We must nurture a pluralistic culture
On January 12, 2022, the Teacher-Student Centre (TSC) of Dhaka University should have been swaying to the soulful melodies of Qawwali. All preparations had been made for a concert, and approvals taken from relevant authorities. The university students' Qawwali band, "Silsila," along with prominent Qawwali and folk artistes Nadim Ehtesham Reza Khan and Sheikh Fahim Faisal, were supposed to perform at the concert. But it was not to be—in the evening, a group of miscreants swooped on the venue and ransacked it, injuring the organisers, guests, and a journalist in the process.
This unfortunate incident has, once again, brought to the fore the debate over Bangladesh's growing problem of suppression of diversity and the shrinking spaces for liberal thoughts. Since the attack, the social media has been flooded with speculations regarding what triggered it. Some tried to paint it through an extremist lens. Some questioned the place of Sufi culture in our society. Some went on to suggest that it had been organised to revive the usage of Urdu as a major language, alluding to the 1952 Language Movement to highlight the stark contrast. Some pointed to the growing intolerance towards minority voices and diversity in the country, which could have triggered this incident as well. All of these aspects need to be thoroughly scrutinised during the investigation into the incident.
There is no denying the presence of extremist groups in the country, who cultivate support to grow their ranks by either appealing to our religious sentiments against the so-called un-Islamic practices, or at times—as seen recently—by evoking our Bengali nationalism, trying to "other" diverse groups. Those who pointed to the so-called incongruity of Sufi practices within the fabric of our Muslim-majority society to justify the attack on the Qawwali concert, are either ignorant or in denial of the wealth of diversity that underpins our cultural identity.
And those who, evoking nationalist thoughts, suggested that Qawwali should not be performed in our country should not overlook the intertwining ideologies of Sufi mysticism and Lalon's teachings. Many of the core values of Sufism coincide with Lalon's philosophy, one that advocates love for the divine, purification of the soul, and harmonious and peaceful coexistence of individuals, irrespective of their caste, creed or religion. For us Bengalis, Baul songs mean far more than just words laced with soulful music. The philosophies and messages these songs carry form an integral part of our Bengali nationalism that promotes communal harmony and adds to our diverse character as a nation. And we take immense pride in the pluralistic, secular mosaic of the social fabric we have inherited.

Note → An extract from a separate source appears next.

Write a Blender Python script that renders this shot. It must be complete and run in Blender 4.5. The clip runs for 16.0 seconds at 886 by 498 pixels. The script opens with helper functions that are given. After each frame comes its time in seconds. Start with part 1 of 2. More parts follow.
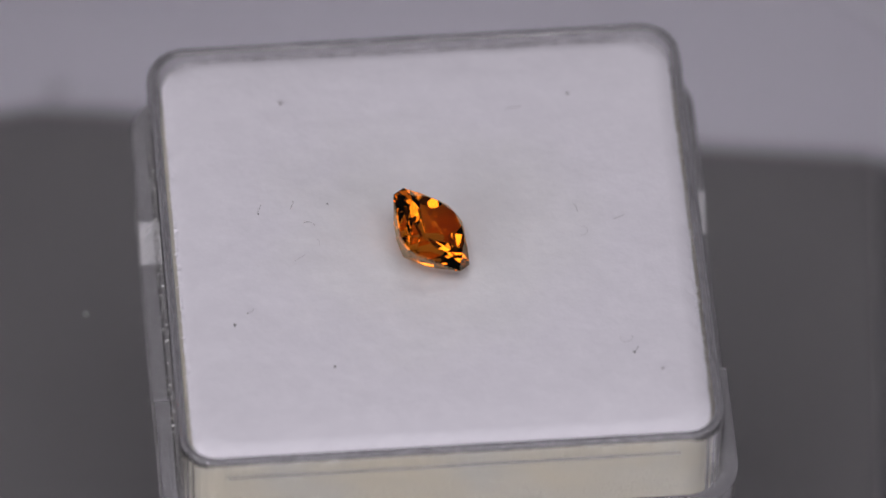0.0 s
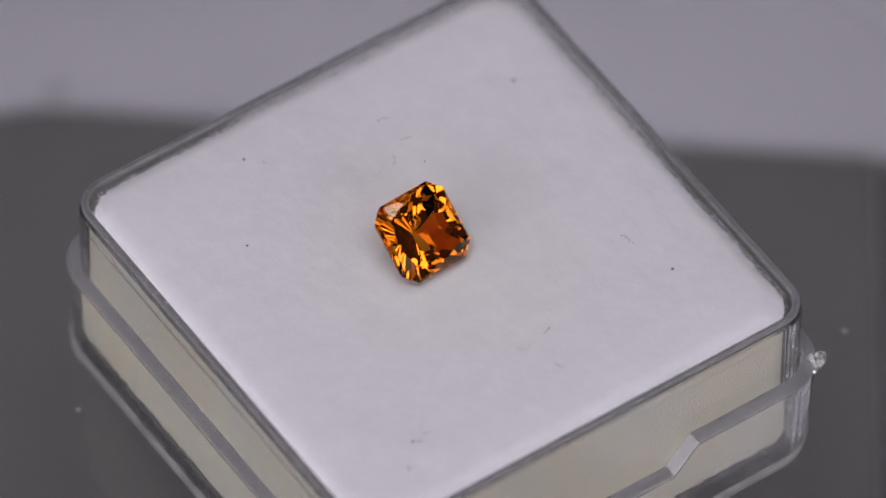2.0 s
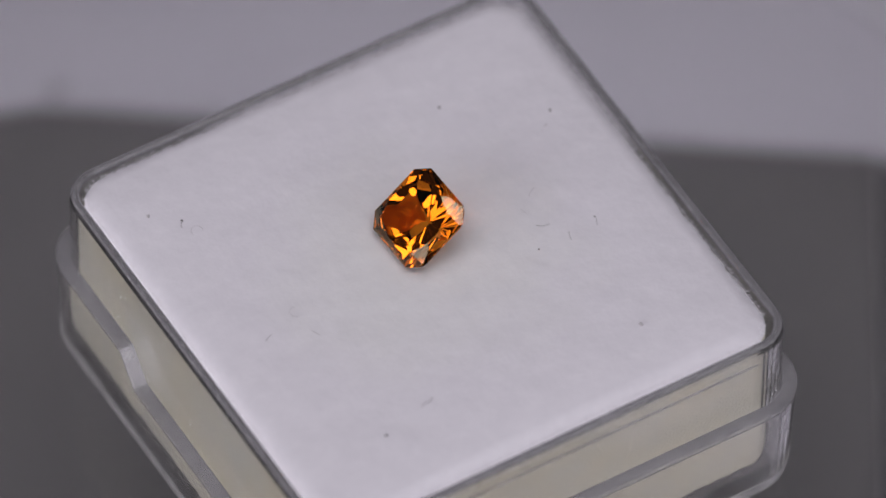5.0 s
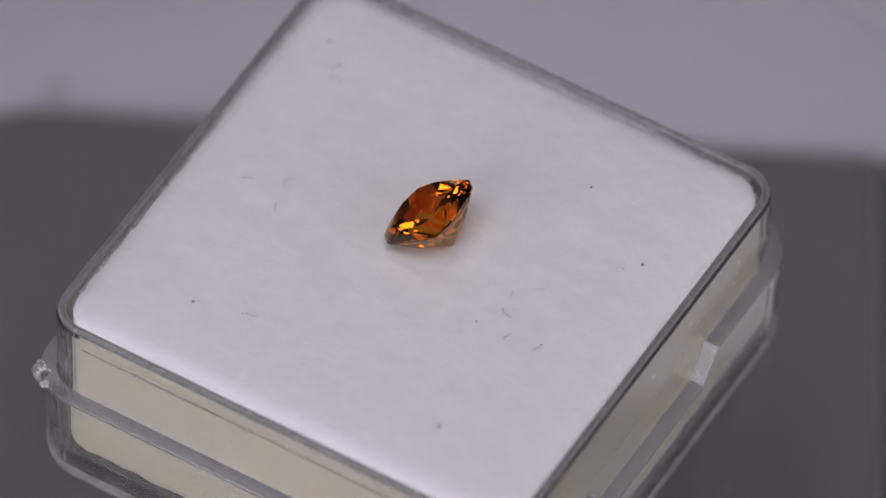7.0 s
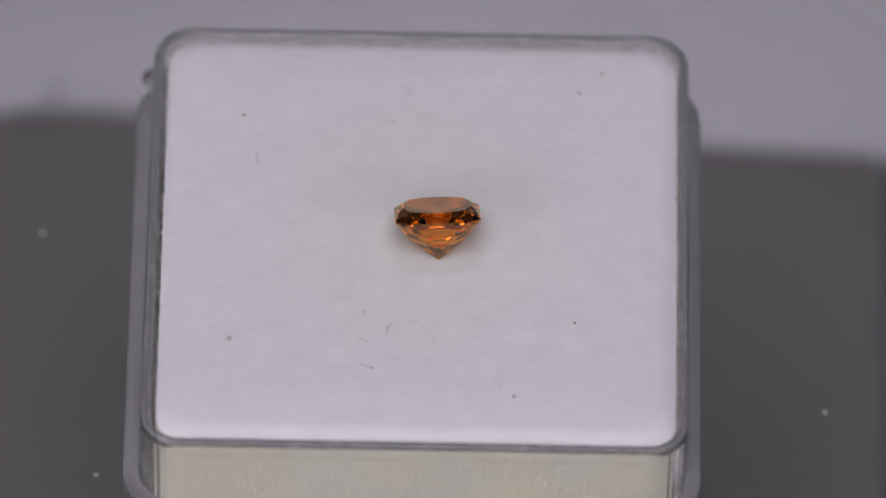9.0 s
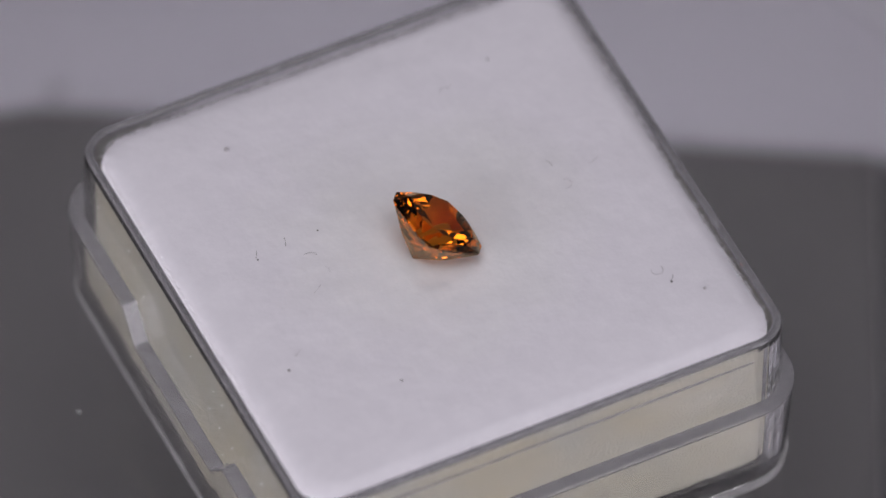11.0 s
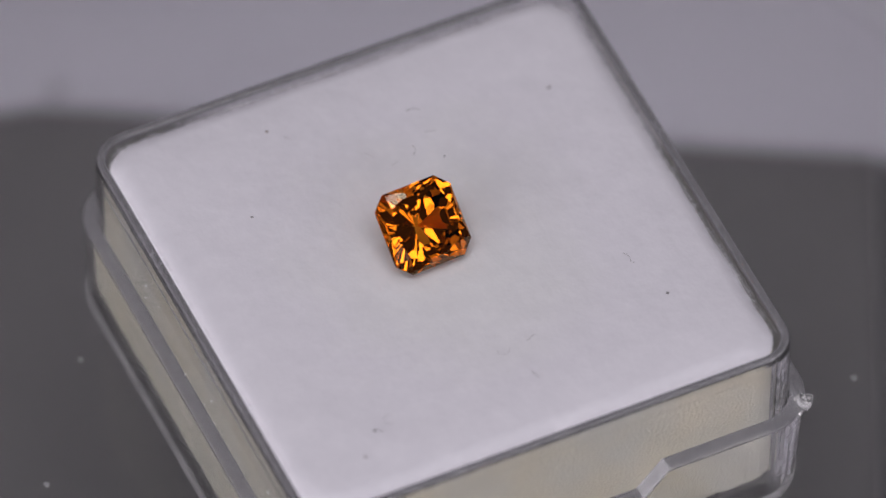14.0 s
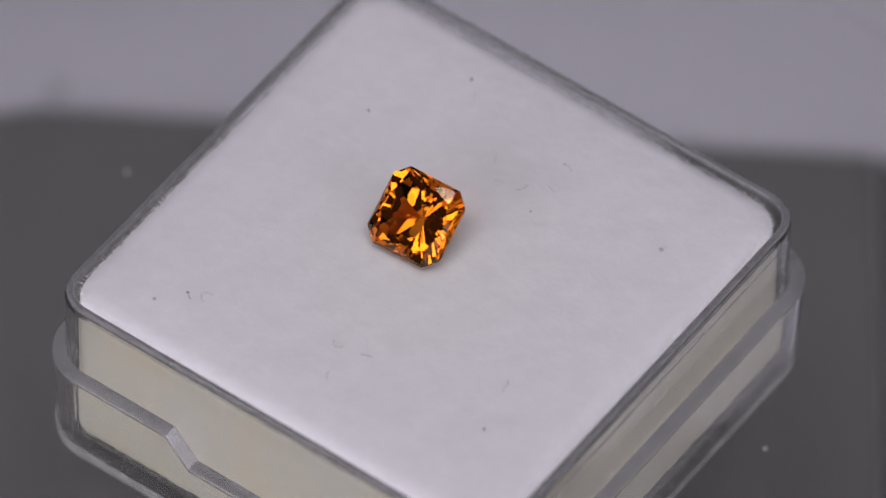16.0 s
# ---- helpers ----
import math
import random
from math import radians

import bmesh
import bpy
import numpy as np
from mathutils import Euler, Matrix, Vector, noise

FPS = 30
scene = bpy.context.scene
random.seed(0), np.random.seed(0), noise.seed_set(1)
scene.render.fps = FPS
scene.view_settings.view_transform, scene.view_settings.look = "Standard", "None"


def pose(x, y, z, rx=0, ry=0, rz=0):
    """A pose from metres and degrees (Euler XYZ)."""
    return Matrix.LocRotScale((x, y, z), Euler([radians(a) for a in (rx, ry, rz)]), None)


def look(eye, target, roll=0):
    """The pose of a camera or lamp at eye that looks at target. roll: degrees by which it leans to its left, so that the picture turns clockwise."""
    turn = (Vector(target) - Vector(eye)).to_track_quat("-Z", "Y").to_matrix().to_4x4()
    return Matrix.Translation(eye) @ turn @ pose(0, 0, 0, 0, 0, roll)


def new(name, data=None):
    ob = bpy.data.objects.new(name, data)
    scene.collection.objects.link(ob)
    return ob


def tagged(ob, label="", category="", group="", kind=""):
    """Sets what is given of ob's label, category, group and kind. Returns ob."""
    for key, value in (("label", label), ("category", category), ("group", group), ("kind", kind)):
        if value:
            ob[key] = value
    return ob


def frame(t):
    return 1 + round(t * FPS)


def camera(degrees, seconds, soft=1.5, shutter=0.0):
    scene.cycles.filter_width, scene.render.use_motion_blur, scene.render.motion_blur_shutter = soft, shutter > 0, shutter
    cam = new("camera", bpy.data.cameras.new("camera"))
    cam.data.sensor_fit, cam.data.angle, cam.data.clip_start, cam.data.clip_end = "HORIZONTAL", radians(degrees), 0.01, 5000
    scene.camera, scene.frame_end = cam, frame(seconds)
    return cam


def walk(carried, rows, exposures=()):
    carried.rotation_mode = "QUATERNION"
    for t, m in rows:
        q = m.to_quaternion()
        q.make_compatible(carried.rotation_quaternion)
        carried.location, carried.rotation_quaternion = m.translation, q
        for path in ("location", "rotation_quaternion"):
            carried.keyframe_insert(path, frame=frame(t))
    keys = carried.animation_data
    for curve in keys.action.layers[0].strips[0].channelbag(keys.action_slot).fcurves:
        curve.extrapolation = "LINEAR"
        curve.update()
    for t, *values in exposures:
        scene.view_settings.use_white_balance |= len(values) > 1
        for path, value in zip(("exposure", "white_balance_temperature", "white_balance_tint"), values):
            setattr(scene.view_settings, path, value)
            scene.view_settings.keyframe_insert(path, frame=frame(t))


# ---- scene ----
MM = 0.001
# ---- heights above the table ----
BOARD_TOP = 0.0008
DISC_BASE = 0.0300
DISC_TOP = 0.0327
FOAM_TOP = DISC_TOP + 0.0126

# ---- camera: fixed on a stand, a long macro lens ----
cam = camera(4.490, 16.0, soft=1.5)
TILT, REACH = radians(50.70), 0.64516
EYE = (0.0, -REACH * math.cos(TILT), FOAM_TOP + REACH * math.sin(TILT))
AIM = (0.000903, -0.000396, FOAM_TOP)
cam.data.dof.use_dof = True
cam.data.dof.focus_distance = 0.6445
cam.data.dof.aperture_fstop = 23.0
walk(cam, [(0.0, look(EYE, AIM, 1.092)), (16.0, look(EYE, AIM, 1.092))], exposures=[(0.0, 0.0), (16.0, 0.0)])

# ---- the turning plate: one turn in 11.713 s, clockwise from above, with the drive's small unevenness ----
TURN = 11.713
LAG = [(0, -.45), (.5, .0), (1, .3), (1.5, .55), (2, .7), (2.5, .75), (3, .85), (3.5, .6), (4, .2), (5, -.6), (6, -1.35), (6.5, -1.3),
       (7, -1.2), (7.5, -.95), (8, -.35), (8.5, .35), (8.8, .65), (9.5, .55), (10.2, -.3), (10.8, -.85), (11.5, -.75), (12, -.75),
       (12.5, -.4), (13, -.1), (13.5, 0), (14, .3), (14.5, .55), (15, .67), (15.5, .7), (16, .35)]
SLIP_X = [(0, -.17), (.5, -.25), (1, -.2), (1.5, -.06), (2, -.04), (3.5, -.06), (4.2, 0), (6.3, .15), (7, .07), (7.5, .01), (11.5, 0),
          (12.5, .06), (13, .08), (14.5, .07), (15.5, .01), (16, -.01)]
SLIP_Y = [(0, -.19), (1, -.19), (2, -.28), (3.5, -.21), (6.3, -.04), (7, -.02), (8, .08), (8.7, .12), (10.8, .08), (12, .1), (13, .18), (16, .2)]


def between(t, rows):
    return float(np.interp(t, *zip(*rows)))


def turned(t):
    """The plate's turn and place at t, about the axle."""
    a = -360.0 * t / TURN + between(t, LAG)
    return pose(between(t, SLIP_X) * MM, between(t, SLIP_Y) * MM, 0, 0, 0, a)


# ---- light: a lamp-lit studio ----
world = bpy.data.worlds.new("studio")
scene.world = world
world.use_nodes = True
world.node_tree.nodes["Background"].inputs[0].default_value = (0.55, 0.51, 0.58, 1)
world.node_tree.nodes["Background"].inputs[1].default_value = 0.055


def softbox(name, eye, target, wide, high, watts, tone=(1, 1, 1)):
    data = bpy.data.lights.new(name, "AREA")
    data.shape, data.size, data.size_y, data.energy, data.color = "RECTANGLE", wide, high, watts, tone
    ob = new(name, data)
    ob.matrix_world = look(eye, target)
    return ob


TONE = (0.970, 0.928, 1.000)
softbox("softbox_rear", (0.0, 0.11, 0.60), (0, 0, FOAM_TOP), 0.14, 0.10, 0.20, TONE)
softbox("softbox_over", (-0.02, -0.205, 0.635), (0, 0, FOAM_TOP), 0.52, 0.22, 1.56, TONE)
softbox("softbox_west", (-0.39, -0.42, 0.25), (0, 0, FOAM_TOP), 0.44, 0.24, 0.97, TONE)
softbox("softbox_east", (0.39, -0.42, 0.25), (0, 0, FOAM_TOP), 0.44, 0.24, 0.62, TONE)
softbox("softbox_low", (-0.06, -0.58, 0.25), (0, 0, FOAM_TOP), 0.40, 0.26, 0.20, TONE)


# ---- materials ----
def mat(name):
    m = bpy.data.materials.new(name)
    m.use_nodes = True
    n = m.node_tree.nodes
    return m, n, m.node_tree.links, n["Principled BSDF"]


def noise_node(n, l, scale, detail=4.0, rough=0.6):
    co = n.new("ShaderNodeTexCoord")
    t = n.new("ShaderNodeTexNoise")
    t.inputs["Scale"].default_value, t.inputs["Detail"].default_value, t.inputs["Roughness"].default_value = scale, detail, rough
    l.new(co.outputs["Object"], t.inputs["Vector"])
    return t


def ramp(n, l, source, stops):
    r = n.new("ShaderNodeValToRGB")
    while len(r.color_ramp.elements) < len(stops):
        r.color_ramp.elements.new(0.5)
    for e, (at, c) in zip(r.color_ramp.elements, stops):
        e.position, e.color = at, (*c, 1)
    l.new(source, r.inputs["Fac"])
    return r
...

And the groups that tried to justify the attacks, suggesting a Qawwali concert could restore Urdu as a major language, are not presenting a rational argument, because one concert cannot change the cultural heritage of a nation. The historical dislike of many for anything that is related to our past oppressor or their culture is understandable—after all, memories of the genocide are still vivid in our collective memory. However, discouraging a cultural practice—that, too, so violently—is simply not acceptable.
Qawwali, once a very popular artistic expression in the sub-continent, has seen a decline in interest in Bangladesh since the country's independence, as many did not patronise it because of the language. On the other hand, many conservative Islamists have cornered the Qawwali artistes for their Sufi practices, which they term "un-Islamic." Despite there being Qawwalis written in Bangla, this is an art form we are on the verge of losing.

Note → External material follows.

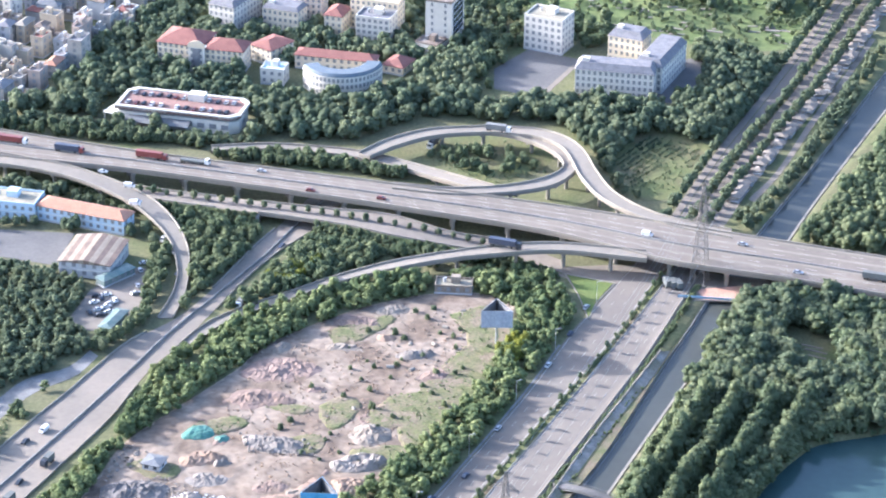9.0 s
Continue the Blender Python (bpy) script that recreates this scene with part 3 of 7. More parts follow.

However, this is not how it should be. After 50 years of independence, Bangladesh is a shining example of inclusive progress, where the nation and its people have fought and overcome myriad challenges with their unity and innate resilience to become one of the fastest growing economies in the world. One of the drivers of this growth has been our secular character.
As we graduate from the Least Development Country (LDC) status, it is time for us now to open up to the world further. Confident as we are with inclusive growth and achievements, we must learn to embrace different cultures, which will only broaden our horizon and give us new perspectives. We can learn Chinese, French, Russian, Arabic and any other language we want in order to be better able to learn their cultures, and this is especially important in this age of global value chains, given our growth aspirations.
And as we aspire to grow as a regional powerhouse—not just in economic terms, but to flourish as a centre for culture and learning—we should also learn Persian, Urdu, Hindi and Sinhala, among other languages, for effective cultural exchanges.
Bangladesh is known and respected around the world for its secular, inclusive and syncretic nature, where people from all religions, races and ethnic backgrounds coexist in harmony—where cultural diversity forms an essential part of our social fabric. Ours is a nation born without a silver spoon, yet over 50 years, we have matured into a shining beacon of inclusive progress, outstripping our more privileged peers in the process. All and sundry has cited our incredible resilience as the key ingredient of this journey.
Our pluralistic, polyphonic society lies at the heart of this resilience. By making our tolerance threshold vulnerable, we risk not just undermining decades of our progress, but subverting a value that makes us who we are.